■ YOUR GOAL:
Your task is to copy the listing exactly, with the pictures left out.

■ DATA PROVIDED:
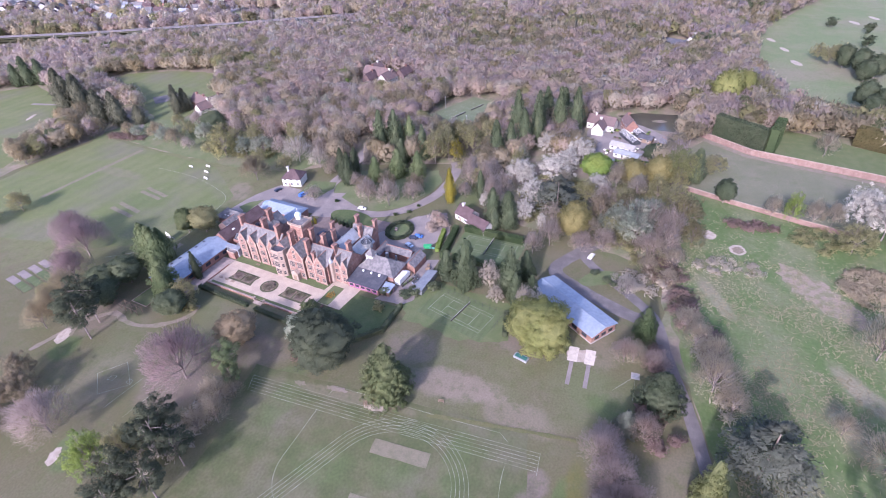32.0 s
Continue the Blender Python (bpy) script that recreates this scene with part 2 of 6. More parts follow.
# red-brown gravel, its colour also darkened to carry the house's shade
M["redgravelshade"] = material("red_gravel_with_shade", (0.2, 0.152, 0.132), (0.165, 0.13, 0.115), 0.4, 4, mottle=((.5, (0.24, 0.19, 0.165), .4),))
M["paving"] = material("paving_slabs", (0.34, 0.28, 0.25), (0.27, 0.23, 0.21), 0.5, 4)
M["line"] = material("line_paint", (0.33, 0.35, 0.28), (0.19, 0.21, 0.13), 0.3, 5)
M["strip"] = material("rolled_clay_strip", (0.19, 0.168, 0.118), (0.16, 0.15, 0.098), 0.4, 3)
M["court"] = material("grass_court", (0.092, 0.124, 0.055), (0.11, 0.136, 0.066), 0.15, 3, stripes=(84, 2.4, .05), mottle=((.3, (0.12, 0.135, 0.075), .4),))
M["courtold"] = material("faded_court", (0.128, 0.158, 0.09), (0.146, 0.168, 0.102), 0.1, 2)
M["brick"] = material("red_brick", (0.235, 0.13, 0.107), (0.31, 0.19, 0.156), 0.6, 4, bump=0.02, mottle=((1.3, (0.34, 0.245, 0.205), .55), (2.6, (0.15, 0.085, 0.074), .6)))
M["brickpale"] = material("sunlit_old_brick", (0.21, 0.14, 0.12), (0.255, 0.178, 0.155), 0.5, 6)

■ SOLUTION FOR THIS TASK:
32.0 s
Continue the Blender Python (bpy) script that recreates this scene with part 2 of 6. More parts follow.
# red-brown gravel, its colour also darkened to carry the house's shade
M["redgravelshade"] = material("red_gravel_with_shade", (0.2, 0.152, 0.132), (0.165, 0.13, 0.115), 0.4, 4, mottle=((.5, (0.24, 0.19, 0.165), .4),))
M["paving"] = material("paving_slabs", (0.34, 0.28, 0.25), (0.27, 0.23, 0.21), 0.5, 4)
M["line"] = material("line_paint", (0.33, 0.35, 0.28), (0.19, 0.21, 0.13), 0.3, 5)
M["strip"] = material("rolled_clay_strip", (0.19, 0.168, 0.118), (0.16, 0.15, 0.098), 0.4, 3)
M["court"] = material("grass_court", (0.092, 0.124, 0.055), (0.11, 0.136, 0.066), 0.15, 3, stripes=(84, 2.4, .05), mottle=((.3, (0.12, 0.135, 0.075), .4),))
M["courtold"] = material("faded_court", (0.128, 0.158, 0.09), (0.146, 0.168, 0.102), 0.1, 2)
M["brick"] = material("red_brick", (0.235, 0.13, 0.107), (0.31, 0.19, 0.156), 0.6, 4, bump=0.02, mottle=((1.3, (0.34, 0.245, 0.205), .55), (2.6, (0.15, 0.085, 0.074), .6)))
M["brickpale"] = material("sunlit_old_brick", (0.21, 0.14, 0.12), (0.255, 0.178, 0.155), 0.5, 6)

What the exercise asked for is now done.